Wien - Sirenen heulen! Eine Kettensäge wird beschleunigt! Tribalistisches Gedonner, dazwischen beschwörende Verschwörungsparanoia und Ethno-Beats! Aus Bollywood wird Böllerwut! Automaten einer Spielhalle drehen durch! Kurzschluss! Tilt! Dazu knattern Schusswaffen! Oder sind es doch nur zugespitzte Dancehall-Beats?

Mathangi "Maya" Arulpragasam ist wieder da. Die in England geborene Tochter emigrierter Tamilen aus Sri Lanka veröffentlichte unter ihrem Nom de Guerre M. I. A. eben ihr drittes Album, Maya. Und sie ist sauer. Zwar ist die 34-Jährige reich verheiratet und erst im Vorjahr Mutter geworden, aber die durch die Zustände in der Heimat ihrer Eltern politisch bewegte Musikerin führt einen Mehrfrontenkampf. Kunst als Krieg. Krieg als Kunst.
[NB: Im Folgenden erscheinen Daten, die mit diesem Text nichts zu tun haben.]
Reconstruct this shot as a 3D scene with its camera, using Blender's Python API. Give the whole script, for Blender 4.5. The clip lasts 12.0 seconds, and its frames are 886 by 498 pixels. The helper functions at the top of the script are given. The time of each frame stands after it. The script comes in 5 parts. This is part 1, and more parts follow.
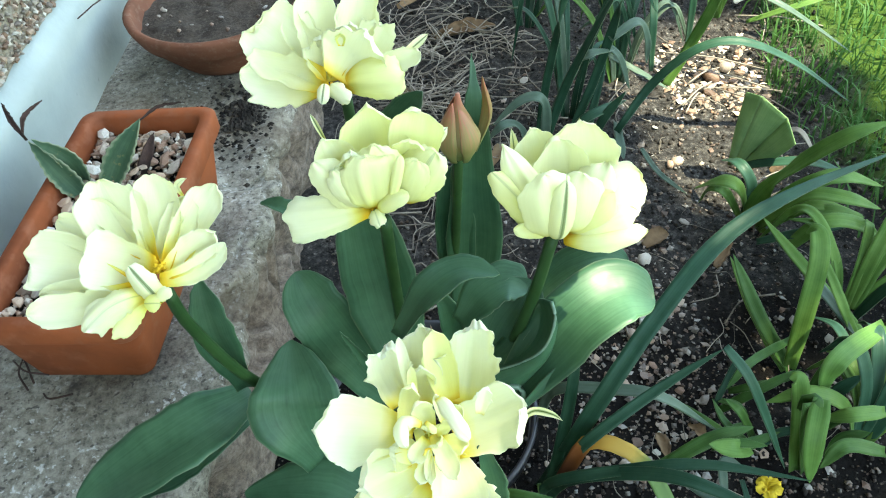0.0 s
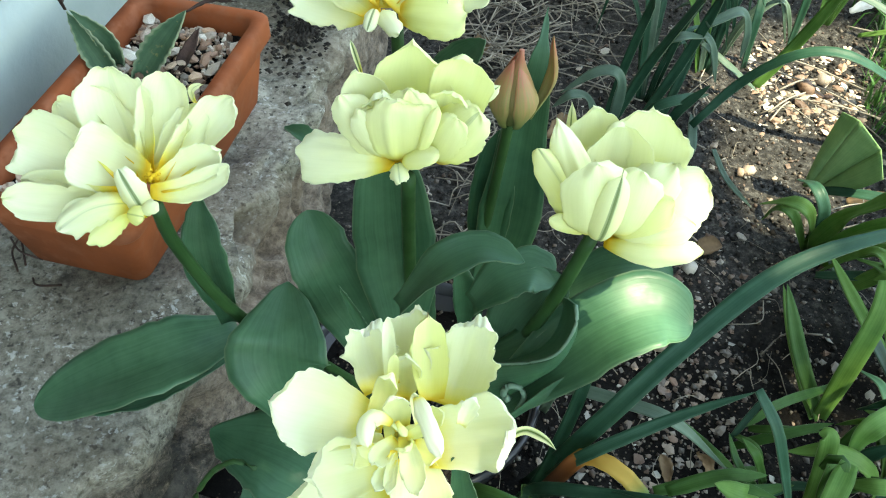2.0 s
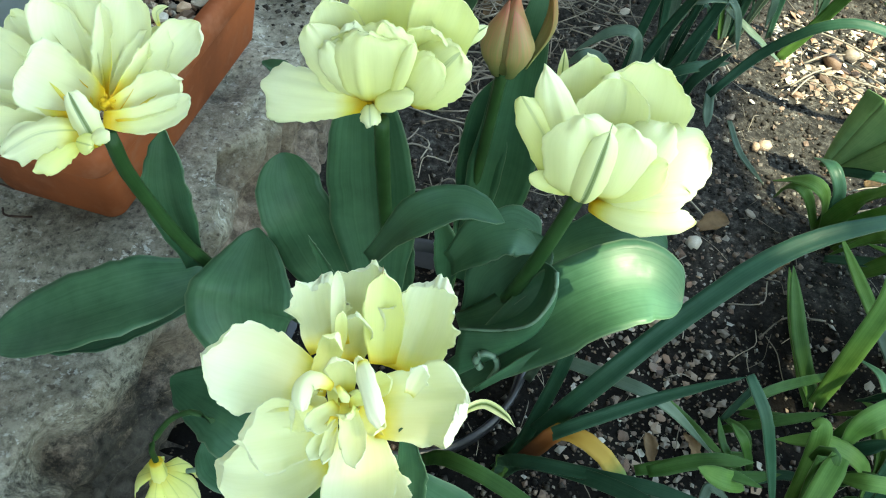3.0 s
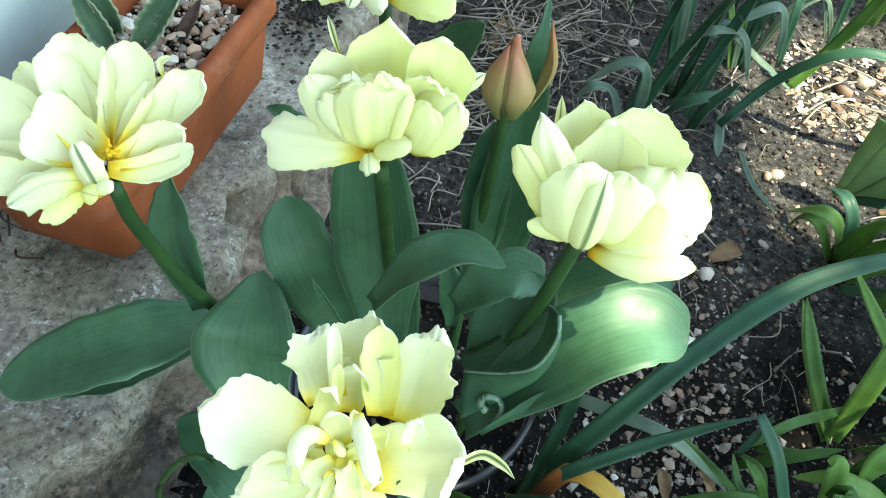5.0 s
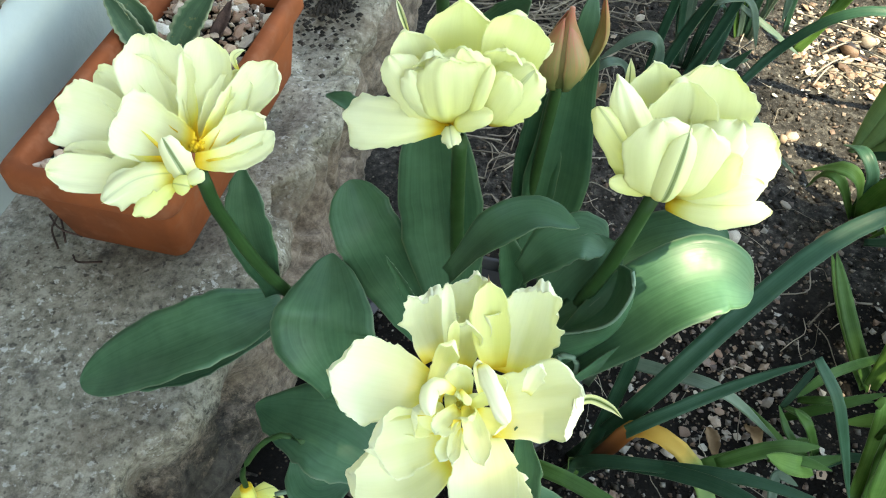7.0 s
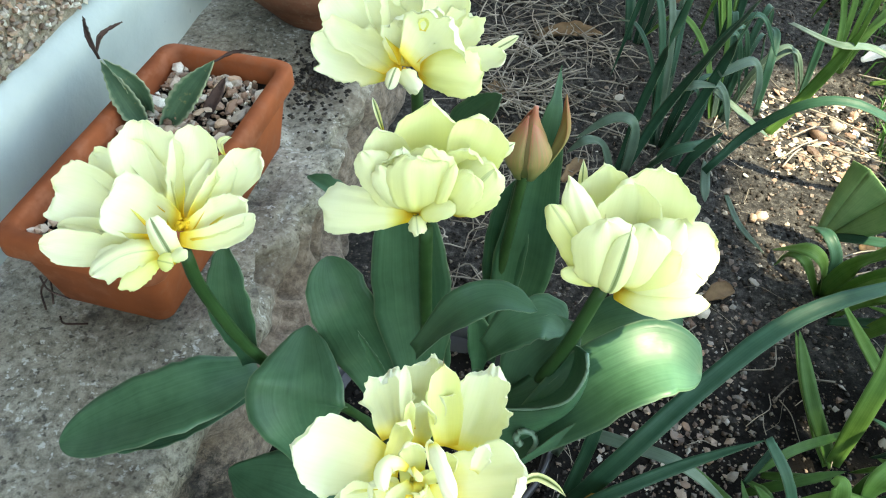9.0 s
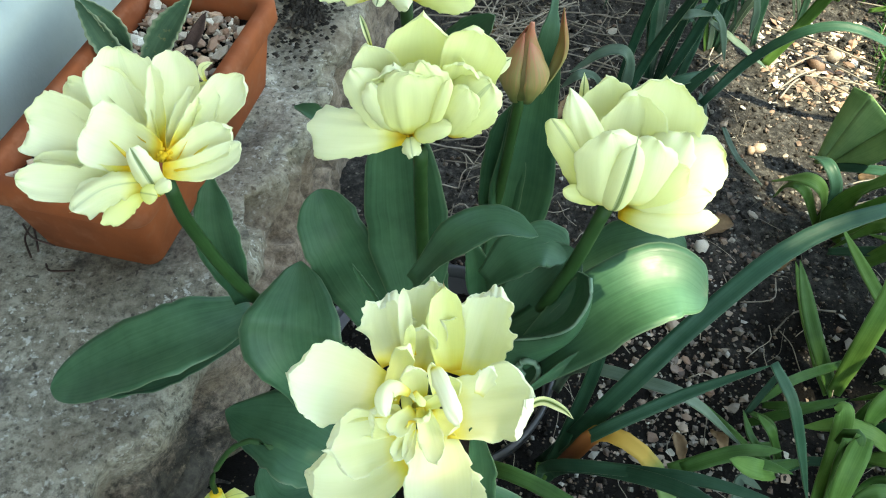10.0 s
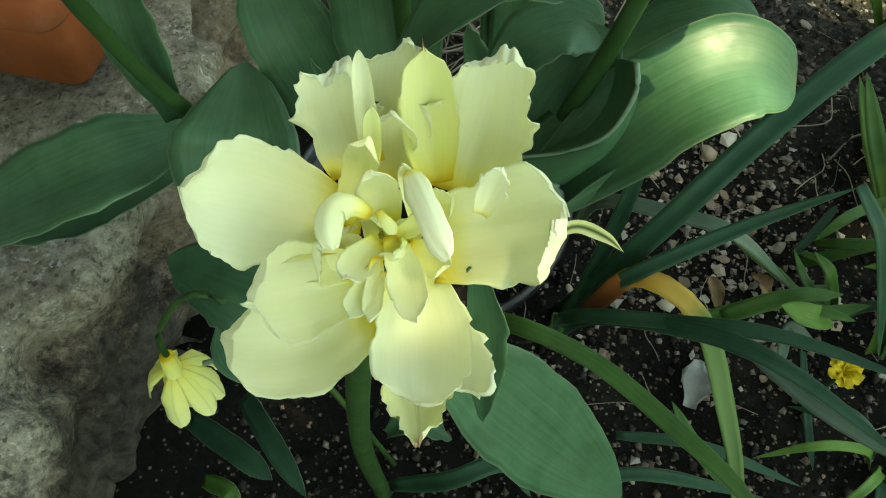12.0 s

Aktuell hat sie sich in die Waden der New York Times verbissen. Dort porträtierte sie eine Journalistin als kühle Kalkulatorin und strategisch denkende Pop-Karrieristin, deren Agitation lediglich der Selbstvermarktung diene. Ein Affront für M. I. A. Außerdem empfahl die Times in ihrem Reiseheft Sri Lanka als Urlaubsdestination und pries diverse Luxusresorts an, obwohl das Land von Bürgerkrieg und Korruption zerrüttet ist.

Der Tochter eines Freiheitskämpfers stinkt das gewaltig. Ihre Musik entspricht dann auch dieser Stimmung, erscheint wild und grob gegen den Strich gebürstet zu sein, ist mitunter anstrengend bis enervierend.

Vorbei sind die Zeiten, in denen Musiker aus der Dritten Welt lediglich mit Folklore eine Chance hatten, in der ersten Welt Gehör zu finden: Schunkelmusik mit Panflöte, einsaitiger Zupfgeige auf Kokosnuss-Rhythmus - vorbei. Die Globalisierung hat längst die Kolonialisierten erreicht. Jetzt wird zurückgeschossen!

Die studierte Film- und Videokünstlerin M. I. A. gilt diesbezüglich als Speerspitze. Doch ihre Gratwanderung zwischen politischer Aufladung und kapitalistischer Vermarktung bleibt heikel bis fragwürdig, der Vorwurf des Radical Chic steht im Raum.

Seit sie mit Ben Bronfman, Erbe einer US-amerikanischen Spirituosen-Dynastie, verheiratet ist und in einem reichen Vorort von Los Angeles lebt, ist dieser nicht leiser geworden. M. I. A. sieht das gelassen. Jede Kontroverse bringe Aufmerksamkeit, die nutze sie für ihr politisches Anliegen, politische Kunst sei ihre Mission.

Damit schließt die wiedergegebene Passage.